Cartographie et représentations de l'espace en Tunisie au XIXe siècle, 1830-1881

Recension rédigée par Gérard Mottet


            Cette Cartographie et représentations de l’espace en Tunisie au XIXe siècle publiée par Houda Baïr est un vaste ouvrage remarquable.

            Il comporte 207 pages de texte et d’illustrations dont une bibliographie très détaillée de 9 pages à la fin de ce livre dans laquelle est cité trois fois le géographe Jean Despois qui fut professeur à Paris à l’Institut de Géographie.

            Puis, est ensuite cité la thèse de Mohamed Fakhfakh qui fut l’ancien étudiant de l’auteur de ces lignes à l’Ecole Normale Supérieure de Tunis de 1974 à 1978.

            La préface signée par le Pr.

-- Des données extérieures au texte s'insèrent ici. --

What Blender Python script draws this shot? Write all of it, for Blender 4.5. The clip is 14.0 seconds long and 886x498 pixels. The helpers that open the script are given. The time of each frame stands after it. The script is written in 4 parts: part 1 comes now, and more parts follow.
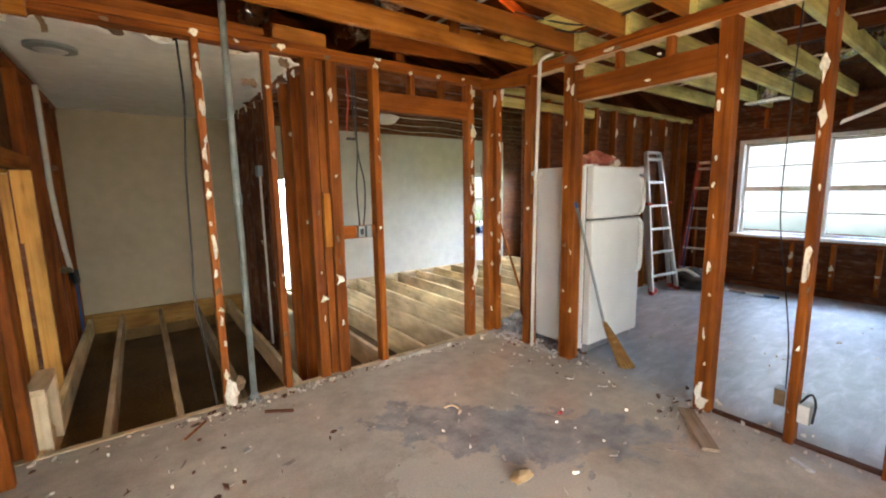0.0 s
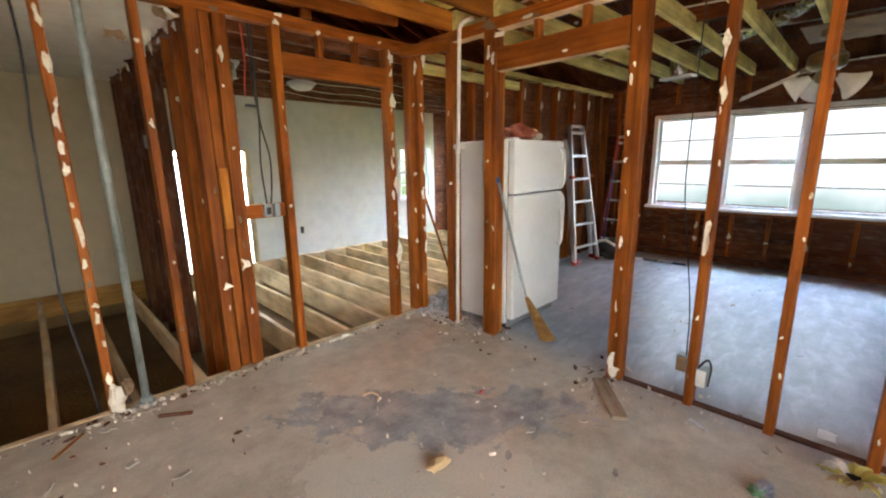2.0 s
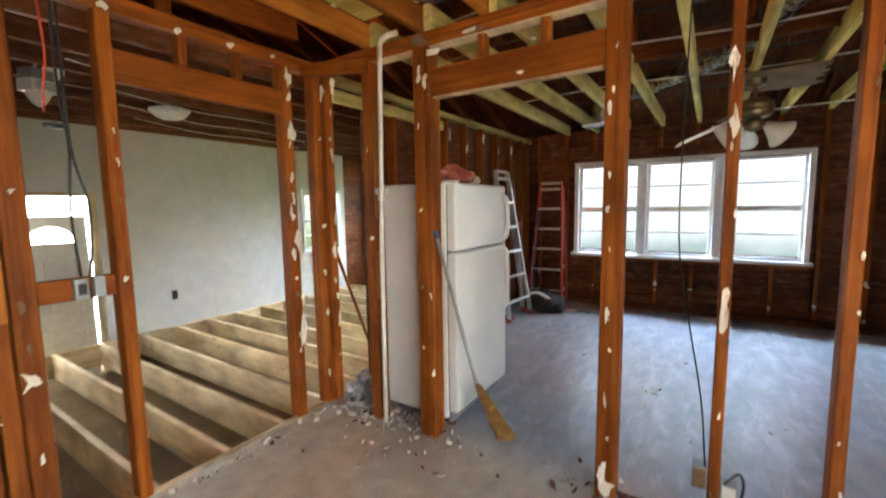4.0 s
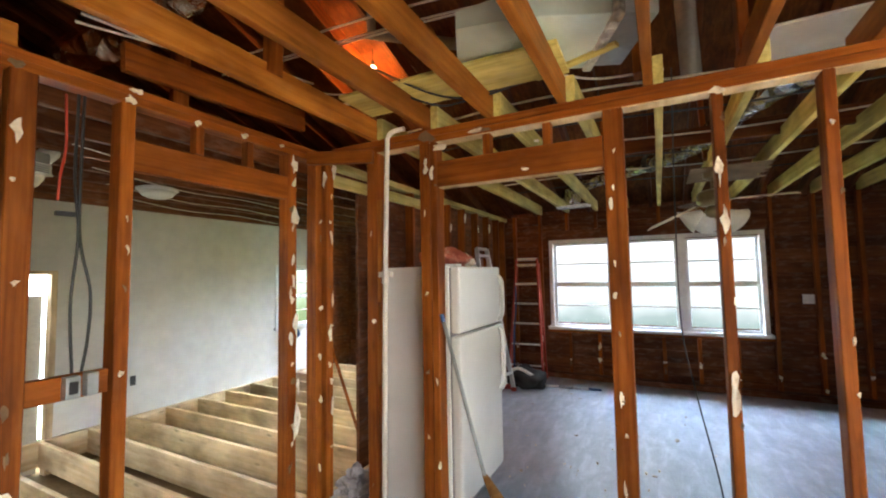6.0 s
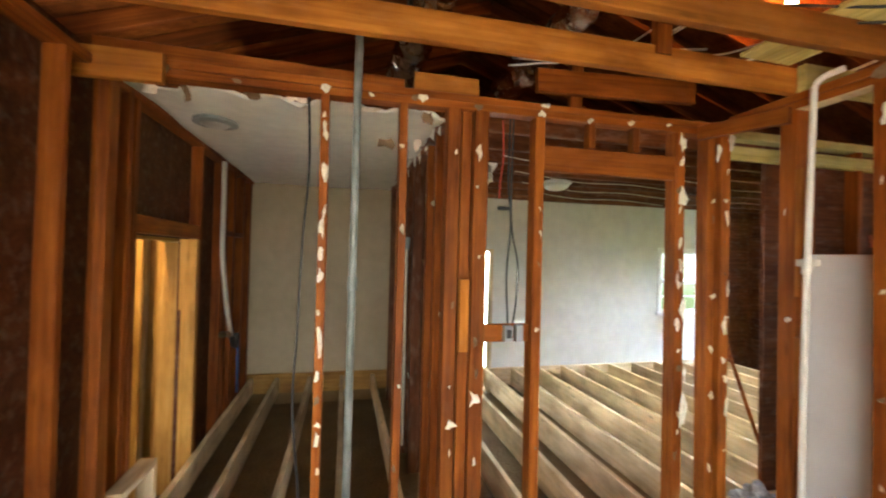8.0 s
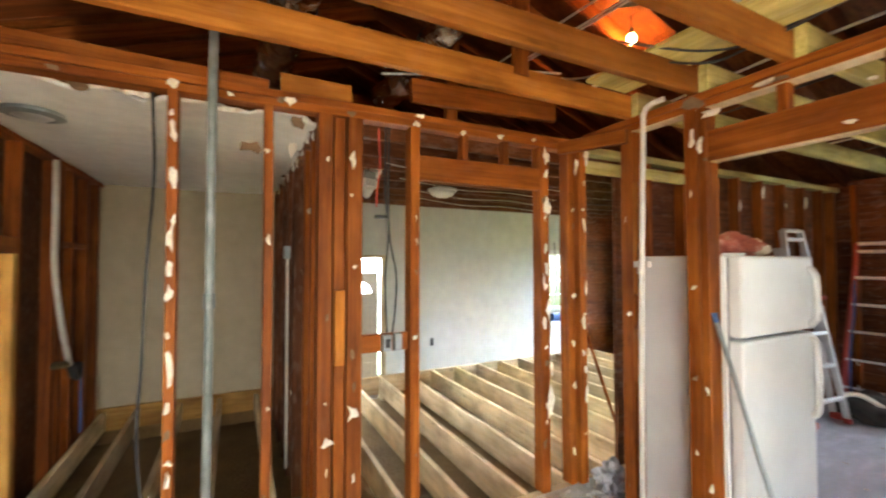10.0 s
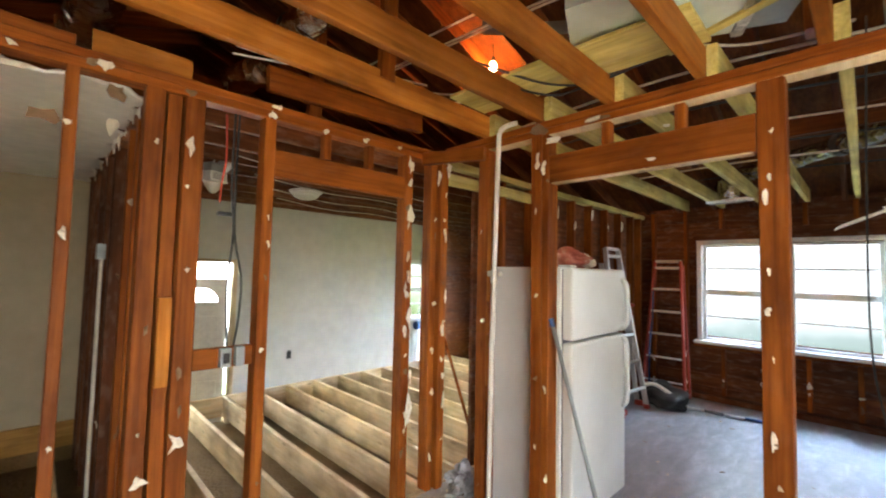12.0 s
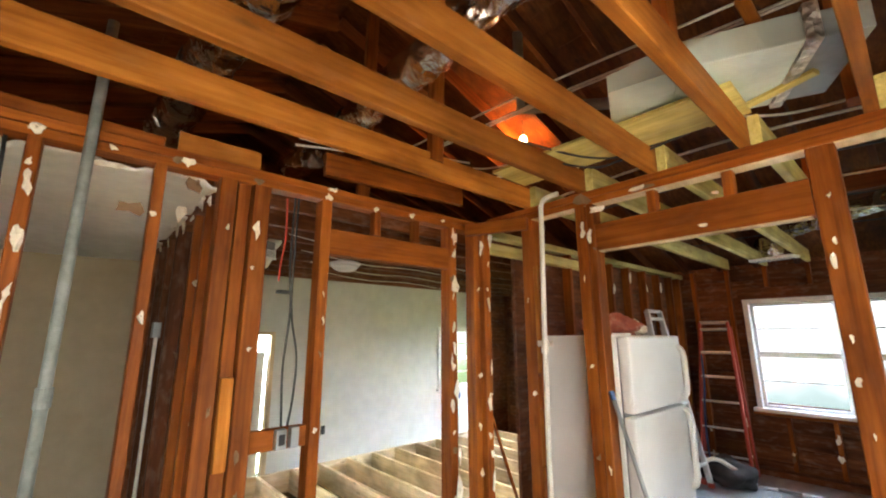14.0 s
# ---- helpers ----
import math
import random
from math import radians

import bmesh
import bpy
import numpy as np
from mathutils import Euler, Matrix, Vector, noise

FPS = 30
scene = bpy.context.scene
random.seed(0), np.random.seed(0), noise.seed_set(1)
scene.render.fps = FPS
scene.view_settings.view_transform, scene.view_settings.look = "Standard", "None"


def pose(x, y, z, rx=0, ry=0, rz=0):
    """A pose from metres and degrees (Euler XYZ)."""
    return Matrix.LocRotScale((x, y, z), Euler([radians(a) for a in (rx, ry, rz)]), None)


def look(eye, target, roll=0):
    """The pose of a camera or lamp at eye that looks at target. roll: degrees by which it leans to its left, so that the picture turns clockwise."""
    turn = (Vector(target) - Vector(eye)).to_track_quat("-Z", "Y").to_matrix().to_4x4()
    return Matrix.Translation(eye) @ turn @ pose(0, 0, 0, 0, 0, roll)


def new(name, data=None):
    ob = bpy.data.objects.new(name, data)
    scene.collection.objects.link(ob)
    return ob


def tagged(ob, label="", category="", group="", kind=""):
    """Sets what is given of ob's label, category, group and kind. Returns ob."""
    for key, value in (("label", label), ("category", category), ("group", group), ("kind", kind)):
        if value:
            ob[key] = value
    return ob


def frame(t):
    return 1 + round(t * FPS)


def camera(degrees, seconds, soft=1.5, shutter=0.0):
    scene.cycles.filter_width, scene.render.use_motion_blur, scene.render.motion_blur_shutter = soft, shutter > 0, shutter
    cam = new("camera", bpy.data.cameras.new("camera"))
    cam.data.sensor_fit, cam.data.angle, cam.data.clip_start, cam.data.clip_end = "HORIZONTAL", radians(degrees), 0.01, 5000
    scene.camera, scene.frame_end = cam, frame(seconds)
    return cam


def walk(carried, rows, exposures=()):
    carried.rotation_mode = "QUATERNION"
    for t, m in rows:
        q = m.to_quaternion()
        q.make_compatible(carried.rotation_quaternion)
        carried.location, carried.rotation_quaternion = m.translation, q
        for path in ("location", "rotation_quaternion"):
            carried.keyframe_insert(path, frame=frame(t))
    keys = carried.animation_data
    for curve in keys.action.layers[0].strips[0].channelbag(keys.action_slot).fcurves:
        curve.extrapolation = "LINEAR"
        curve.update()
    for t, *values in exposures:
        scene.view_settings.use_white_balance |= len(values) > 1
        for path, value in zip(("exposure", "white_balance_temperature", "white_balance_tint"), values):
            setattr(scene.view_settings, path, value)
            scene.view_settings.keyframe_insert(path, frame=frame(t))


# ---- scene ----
cam = camera(93.9, 14.0, soft=2.0, shutter=0.5)
PATH = [
    (0, (1.641, 2.102, 1.434), (2.806, 3.702, 1.15), -1.0),
    (0.5, (1.698, 2.132, 1.454), (2.903, 3.696, 1.138), -1.1),
    (1, (1.737, 2.135, 1.458), (2.993, 3.653, 1.111), -1.2),
    (1.5, (1.784, 2.128, 1.463), (3.094, 3.59, 1.08), -1.0),
    (2, (1.854, 2.133, 1.448), (3.226, 3.527, 1.03), -0.9),
    (2.5, (1.939, 2.283, 1.422), (3.361, 3.611, 0.958), -0.4),
    (3, (2.055, 2.524, 1.422), (3.585, 3.722, 0.948), -0.8),
    (3.5, (2.224, 2.675, 1.41), (3.836, 3.787, 1.004), -1.3),
    (4, (2.389, 2.765, 1.465), (4.059, 3.845, 1.254), -0.9),
    (4.2, (2.413, 2.799, 1.477), (4.107, 3.854, 1.341), -0.8),
    (5.2, (2.32, 2.88, 1.525), (4.09, 3.785, 1.625), -0.9),
    (6.3, (2.207, 2.985, 1.556), (3.968, 3.923, 1.692), -0.8),
    (6.5, (2.216, 2.985, 1.557), (3.941, 3.991, 1.671), -0.6),
    (7, (2.212, 2.984, 1.564), (3.684, 4.336, 1.617), 0.3),
    (7.5, (2.148, 2.955, 1.556), (3.065, 4.732, 1.595), 1.0),
    (7.7, (2.121, 2.934, 1.547), (2.808, 4.812, 1.58), 1.3),
    (8.6, (2.165, 2.89, 1.57), (2.50, 4.87, 1.60), 1.1),
    (9.8, (2.246, 2.877, 1.592), (3.03, 4.717, 1.627), 0.2),
    (10, (2.272, 2.88, 1.58), (3.169, 4.667, 1.637), -0.1),
    (10.5, (2.307, 2.866, 1.572), (3.397, 4.541, 1.662), -0.4),
    (11, (2.33, 2.878, 1.565), (3.525, 4.474, 1.723), 0.3),
    (11.5, (2.357, 2.882, 1.569), (3.654, 4.401, 1.675), 1.4),
    (12, (2.352, 2.896, 1.567), (3.749, 4.322, 1.674), 1.2),
    (12.5, (2.321, 2.938, 1.566), (3.802, 4.278, 1.67), 0.8),
    (13, (2.255, 2.976, 1.575), (3.643, 4.402, 1.772), 0.7),
    (13.5, (2.227, 2.976, 1.593), (3.552, 4.438, 1.922), 0.2),
    (14, (2.215, 2.98, 1.609), (3.507, 4.451, 2.018), -0.2),
]
walk(cam, [(t, look(eye, target, roll)) for t, eye, target, roll in PATH],
     exposures=[(0, 3.0), (3, 2.82), (4.2, 2.78), (6.5, 2.9), (7.5, 3.03), (10, 3.33), (12, 3.02), (14, 3.18)])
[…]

Daniel Nordman du CNRS mais aussi du Centre d’Histoire Sociale de l’Islam Méditerranéen, est un pertinent résumé de ce grand ouvrage.

            Ce livre comporte, en effet, deux parties bien équilibrées. Dans son introduction générale, précédée d’une carte générale de la Tunisie, cette grande historienne cite en bas de page de nombreux auteurs dont elle fait référence dans son texte.

            Cette introduction montre qu’elle connait très bien son pays au plan géographique comme au plan historique.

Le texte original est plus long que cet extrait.